Dance performance depicts link between rocks and the body

A special performance by a dancer at the University of Exeter’s picturesque campus is one of the events on offer as part of a project examining the links between the human body and the geological world.

The free and public exhibition also includes video installations and pictures by British and overseas artists depicting ways in which the human body encounters and connects with rock. The exhibition is designed to raise questions about people’s place in the world and their responsibility towards the environment.

The project, Rock/Body, involves humanities scholars, social scientists, and earth scientists working alongside visual and performing artists.

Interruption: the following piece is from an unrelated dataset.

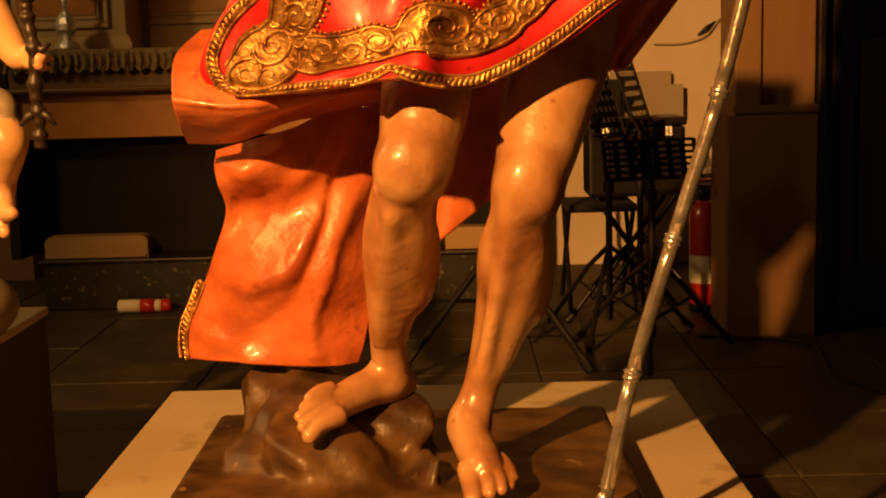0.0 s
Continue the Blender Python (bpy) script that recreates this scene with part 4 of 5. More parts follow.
# ---------------------------------------------------------------- gilded borders, laid on the cloth
def skin(*sheets):
    verts, faces = [], []
    for g in sheets:
        k = np.arange(g.shape[0] * g.shape[1]).reshape(g.shape[:2]) + len(verts)
        verts += [tuple(p) for p in g.reshape(-1, 3)]
        faces += [tuple(int(i) for i in f) for f in np.stack([k[:-1, :-1], k[:-1, 1:], k[1:, 1:], k[1:, :-1]], -1).reshape(-1, 4)]
    return BVHTree.FromPolygons(verts, faces)


def drop_on(tree, flat, lift, last=None):
    """Points of the front view (u, v) laid on the cloth, raised by lift; where they overhang the edge they keep their neighbour's depth."""
    ways = [Vector((u, 1, v)).normalized() for u, v in flat]
    far = np.array([tree.ray_cast(EYE, w)[3] or np.nan for w in ways])
    mid = np.nanmedian(far) if np.isfinite(far).any() else (last or 2.4)
    far[np.abs(far - mid) > 0.25] = np.nan
    ok = np.flatnonzero(np.isfinite(far))
    if len(ok):
        k = np.arange(len(far))
        far = far[ok[np.abs(k[:, None] - ok[None]).argmin(1)]]
    else:
        far[:] = mid
    return np.array([EYE + w * float(f - h) for w, f, h in zip(ways, far, lift)]), mid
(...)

Researchers are meeting at seminars throughout 2016, including at the British Geological Survey in Nottingham, to examine the intersections of minerals and flesh, and parallels between geological extraction and human exhaustion under capitalism.

They will also investigate how performance art might be able to connect bodies of artists and audiences to the rhythms of the geological world.

The dance is one of two collaborative performance works devised especially for the project, and for the University of Exeter’s Streatham campus, a registered botanical garden. Carolyn Deby and Annette Arlander will explore the slow pace of geological change, and German choreographer Paula Kramer will devise a new dance piece responding to its location and to David A. Paton’s work with granite.

Videos on display include a durational performance for camera by artist Annette Arlander filmed by Lake Kilpis in Finland, and a medium-length film shot in the Antarctica by artist duo VestAndPage

Also on show will be photographs and drawings by artist Rose Ferraby exploring intersections of geology and culture in the Jurassic Coast, and two short videos by David A. Paton on the rhythms and poetics of a Cornish granite quarry.

Visitors can also learn more about the role of copper in our lives through “weheartcopperheartus” a web-based project and research archive by Mirko Nikolic. Copper is used as a fundamental conductor of power and data today. It is also present in the human body. The project records and tracks the different meanderings of that important metal in the contemporary world.

Dr João Florêncio, who is leading the project and curated the exhibition, said: “At first glance, rock and flesh seem like disparate realms with little in common. But as this exhibition highlights, geologic and human bodies are porous to each other and mutually implicated in many ways.

“Calcium is essential for bones and teeth, we have depended on coal and oil for warmth and industry and now metals like copper form an essential part of the new gadgets we depend on in our day-to-day lives. At the same time, human bodies, supported by bones made of calcium and aided by technologies made of metal, provide their labour to the industries that find and mine those resources.

“This is an exciting exhibition which will draw attention to our implication in our environment whilst also showcasing our beautiful university campus.”

The exhibition will be held at the Thornlea building on New North Road on September 8 and 9, from 10am to 6pm.

To attend the performances members of the public should meet outside the Thornlea building at 5pm on September 9.